Interesting. Compared with early earlier waveform, it's now much less 'symmetrical' (positive and negative half cycles now differ appreciably).

Kind Regards, John
 
Interesting thread! What does "CAP" stand for in relation to power factor? That's a new one on me...

Thanks :)
 
Interesting thread! What does "CAP" stand for in relation to power factor? That's a new one on me...
I presume it means that the reactive component of the load is net capacative (i.e. current 'leads' voltage by the phase angle in question). With net inductive reactance ("IND" I guess :) ), current lags behind voltage.

Loads such as we are discussing (LED lamps/bulbs, and anything electronic using an SMPSU or similar) will be predominantly capacitative, whilst ones with significant motors etc. will be predominantly inductive. If both are present, they will partially 'cancel', thereby bringing PF closer to unity.

Kind Regards, John
 
I presume it means that the reactive component of the load is net capacative (i.e. current 'leads' voltage by the phase angle in question). With net inductive reactance ("IND" I guess :) ), current lags behind voltage.
CIVIL.
 
Not come across that before, and it took me a moment to work it out.
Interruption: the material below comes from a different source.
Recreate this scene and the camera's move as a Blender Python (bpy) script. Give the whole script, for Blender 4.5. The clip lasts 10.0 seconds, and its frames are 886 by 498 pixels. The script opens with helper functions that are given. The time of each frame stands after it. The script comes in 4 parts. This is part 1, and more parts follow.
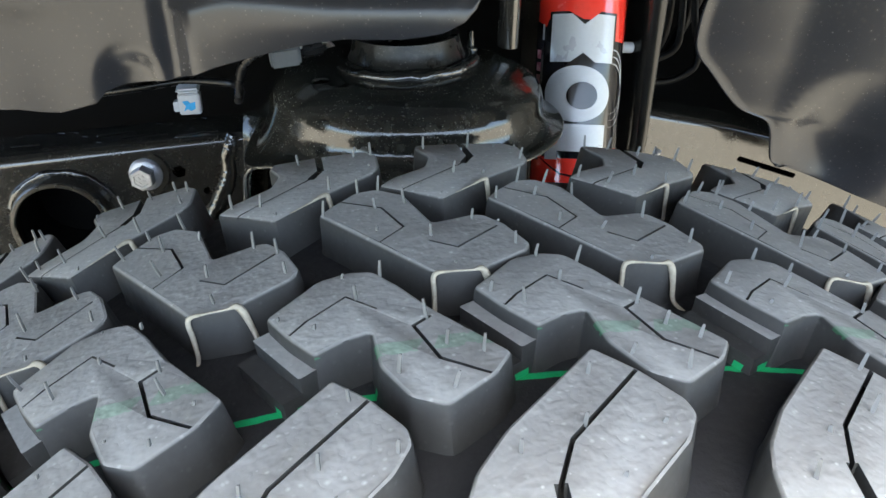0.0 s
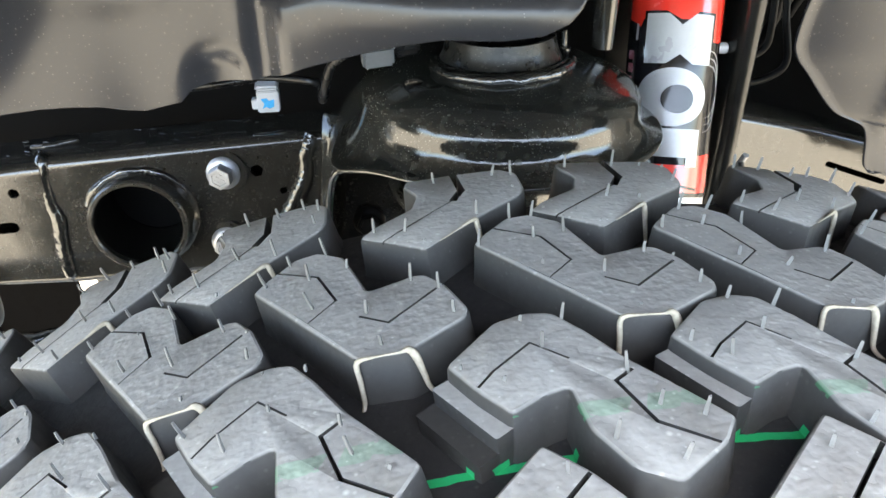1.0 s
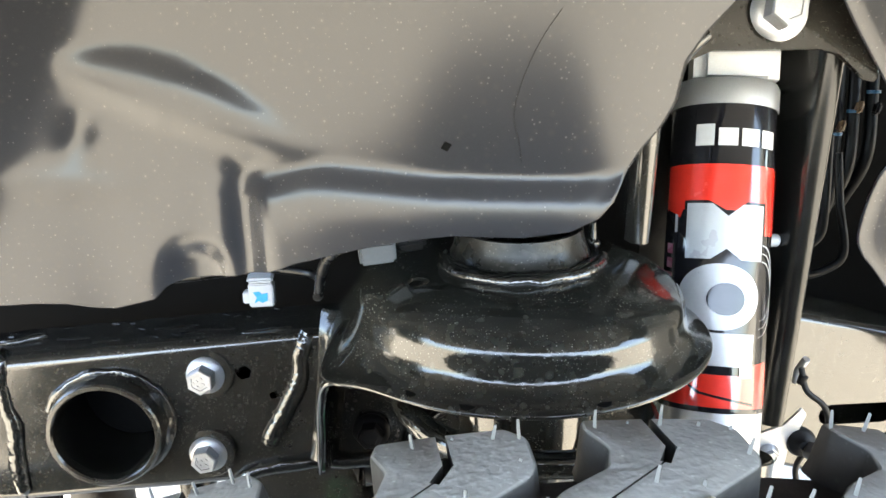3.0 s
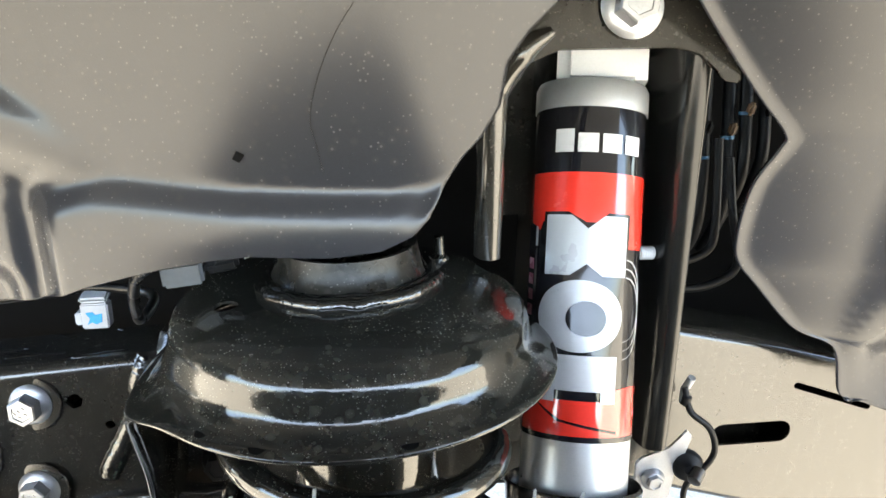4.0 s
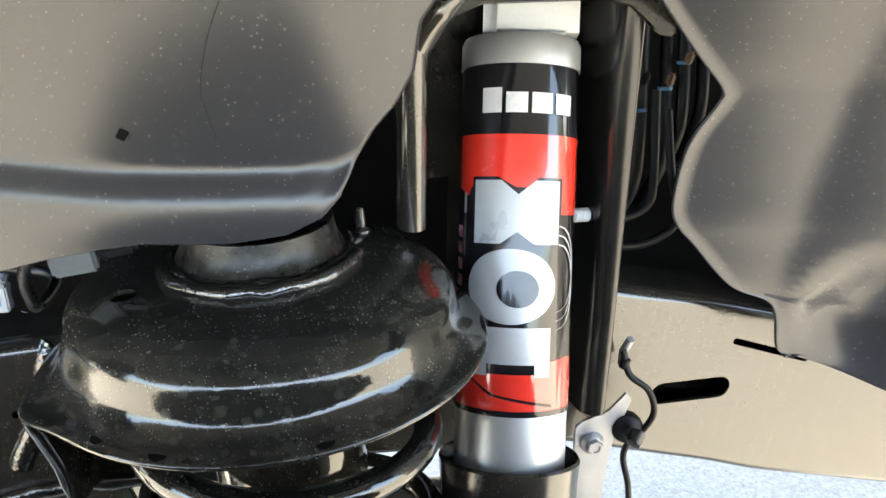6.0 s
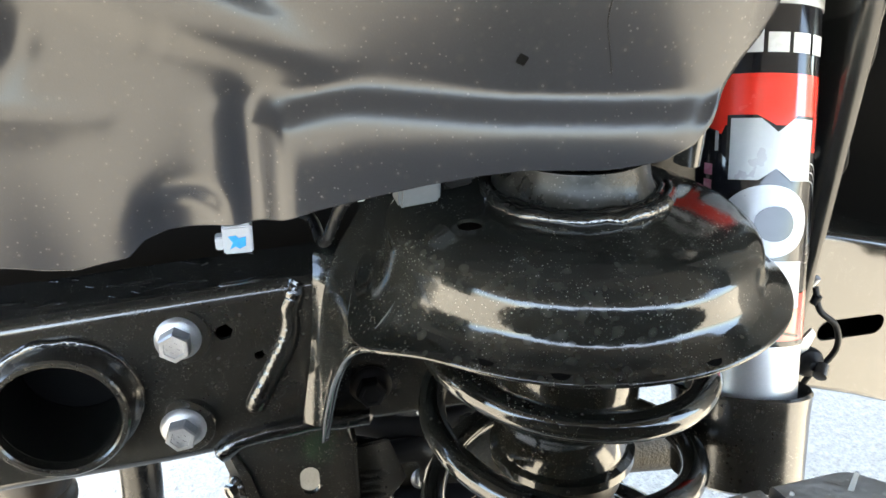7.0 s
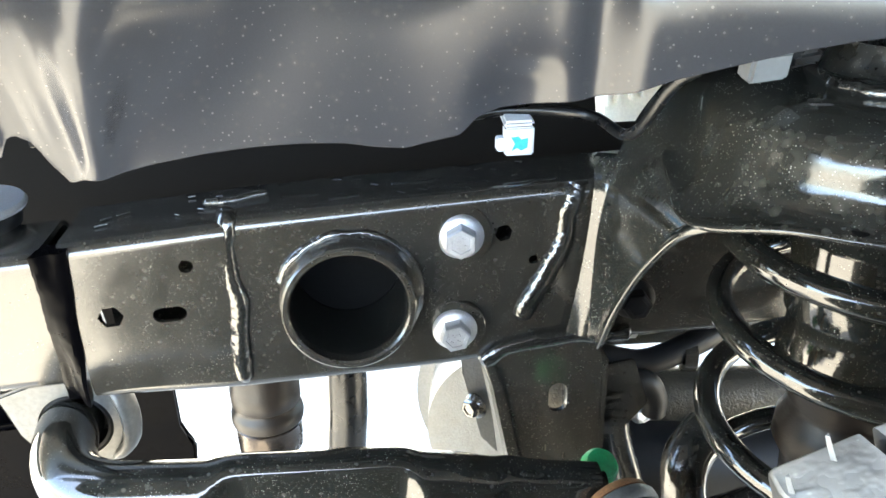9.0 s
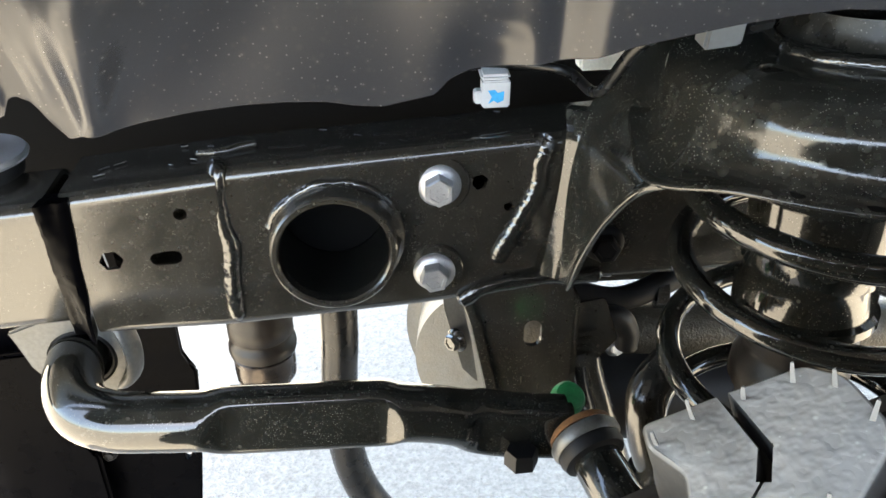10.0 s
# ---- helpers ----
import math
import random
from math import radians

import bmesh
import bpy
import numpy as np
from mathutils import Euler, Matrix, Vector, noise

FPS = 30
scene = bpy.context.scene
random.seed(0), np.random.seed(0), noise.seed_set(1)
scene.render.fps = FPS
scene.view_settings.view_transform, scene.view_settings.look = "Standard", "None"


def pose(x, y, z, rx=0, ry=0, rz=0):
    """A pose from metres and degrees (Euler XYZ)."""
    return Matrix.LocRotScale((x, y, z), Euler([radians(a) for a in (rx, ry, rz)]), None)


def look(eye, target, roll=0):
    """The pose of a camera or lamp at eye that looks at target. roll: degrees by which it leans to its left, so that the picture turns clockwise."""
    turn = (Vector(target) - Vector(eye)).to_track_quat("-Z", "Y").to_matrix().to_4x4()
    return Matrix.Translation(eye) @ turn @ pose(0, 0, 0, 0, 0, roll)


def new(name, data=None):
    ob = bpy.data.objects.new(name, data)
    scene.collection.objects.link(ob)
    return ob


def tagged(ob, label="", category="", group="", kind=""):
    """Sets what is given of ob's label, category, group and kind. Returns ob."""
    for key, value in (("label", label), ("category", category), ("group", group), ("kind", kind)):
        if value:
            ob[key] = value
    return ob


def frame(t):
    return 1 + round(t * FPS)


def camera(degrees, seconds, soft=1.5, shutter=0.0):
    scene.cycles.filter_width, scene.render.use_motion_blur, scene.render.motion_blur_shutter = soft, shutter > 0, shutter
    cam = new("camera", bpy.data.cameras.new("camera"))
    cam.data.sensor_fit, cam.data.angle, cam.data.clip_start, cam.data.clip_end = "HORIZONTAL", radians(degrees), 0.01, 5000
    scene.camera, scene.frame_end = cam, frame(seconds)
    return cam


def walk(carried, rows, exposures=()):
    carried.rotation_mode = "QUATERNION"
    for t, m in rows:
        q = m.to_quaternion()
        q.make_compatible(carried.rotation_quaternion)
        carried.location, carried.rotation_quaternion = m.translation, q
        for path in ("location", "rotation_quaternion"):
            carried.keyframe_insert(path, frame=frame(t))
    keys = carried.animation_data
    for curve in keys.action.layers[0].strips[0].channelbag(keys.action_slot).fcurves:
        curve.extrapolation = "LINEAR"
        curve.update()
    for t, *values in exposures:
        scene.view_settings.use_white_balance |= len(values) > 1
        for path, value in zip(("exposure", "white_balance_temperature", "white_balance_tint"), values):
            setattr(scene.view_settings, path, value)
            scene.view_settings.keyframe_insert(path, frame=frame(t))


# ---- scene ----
cam = camera(56.3, 10.0)
UNIT = 0.76  # metres to one unit of the plan below
PATH = [
    (0, (0.001, 0.004, 0.956), (0.221, 1.757, 0.018), -1.5),
    (0.5, (-0.03, 0.015, 0.958), (0.142, 1.768, 0.012), -1.6),
    (1, (-0.047, 0.039, 0.961), (0.104, 1.785, -0.002), -1.5),
    (1.5, (-0.066, 0.065, 0.962), (0.075, 1.809, -0.007), -1.4),
    (2, (-0.091, 0.082, 0.967), (0.045, 1.859, 0.059), -1.5),
    (2.5, (-0.102, 0.113, 0.951), (0.0, 2.002, 0.303), -1.7),
    (3, (-0.021, 0.142, 0.948), (0.075, 2.052, 0.361), -1.6),
    (3.2, (0.0, 0.153, 0.948), (0.112, 2.061, 0.359), -1.4),
    (4.3, (0.108, 0.197, 0.941), (0.273, 2.1, 0.348), -1.8),
    (4.5, (0.118, 0.201, 0.941), (0.305, 2.103, 0.351), -2.0),
    (5, (0.145, 0.228, 0.933), (0.383, 2.128, 0.353), -2.3),
    (5.2, (0.149, 0.229, 0.923), (0.4, 2.127, 0.344), -2.5),
    (6.3, (0.0421, 0.2258, 0.9566), (0.3002, 2.0552, 0.1907), -1.7),
    (6.5, (-0.0227, 0.2245, 0.9399), (0.297, 2.0472, 0.1813), -1.4),
    (7, (-0.1211, 0.2526, 0.9392), (0.2803, 2.037, 0.1298), -0.4),
    (7.5, (-0.183, 0.264, 0.938), (0.214, 2.037, 0.107), -0.3),
    (8, (-0.217, 0.249, 0.896), (0.062, 2.074, 0.126), -1.1),
    (8.5, (-0.234, 0.257, 0.895), (0.006, 2.09, 0.134), -1.2),
    (9, (-0.268, 0.255, 0.878), (-0.057, 2.069, 0.063), -1.2),
    (9.5, (-0.281, 0.254, 0.885), (-0.105, 2.011, -0.055), -1.3),
    (10, (-0.254, 0.2275, 0.910), (-0.0597, 1.959, -0.0705), -1.0),
]
walk(cam, [(t, look(tuple(UNIT * v for v in eye), tuple(UNIT * v for v in target), roll)) for t, eye, target, roll in PATH], exposures=((0.0, 3.35, 6950, 1), (0.5, 3.85, 7150, 4), (1.0, 4.07, 7350, 3), (1.5, 4.24, 7250, 3), (2.0, 4.55, 7200, 3), (2.5, 4.66, 7150, 3), (3.0, 4.54, 7250, 3), (5.0, 4.36, 7250, 3), (6.5, 4.20, 7350, 3), (7.5, 4.50, 7050, 2), (8.5, 5.02, 6800, 1), (9.0, 5.1, 6950, 1), (9.5, 4.42, 7250, 3), (10.0, 4.18, 7650, 4)))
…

Very good.
I had come across it, but the way I was taught to remember was that with "L" (as in inductance), current "Lags". That works because one always talks/thinks about current leading or lagging voltage, rather than vice versa.

Kind Regards, John
 
I had come across it, but the way I was taught to remember was that with "L" (as in inductance), current "Lags".
How were you taught to not remember that with "L" (as in inductance), current "Leads"?
 
How were you taught to not remember that with "L" (as in inductance), current "Leads"?
Good question, and I knew someone would ask that ( suppose I should have pre-empted the question!), and I don't know the answer - but for some reason it seems to have worked for me. Maybe there were additional bits to what I was taught, or maybe I've remembered it slightly wrong. If the layer of dust is not too thick, I'll see if I can find my old notes!

Whatever, it has somehow got indelibly engraved on my mind that "capacitive current leads".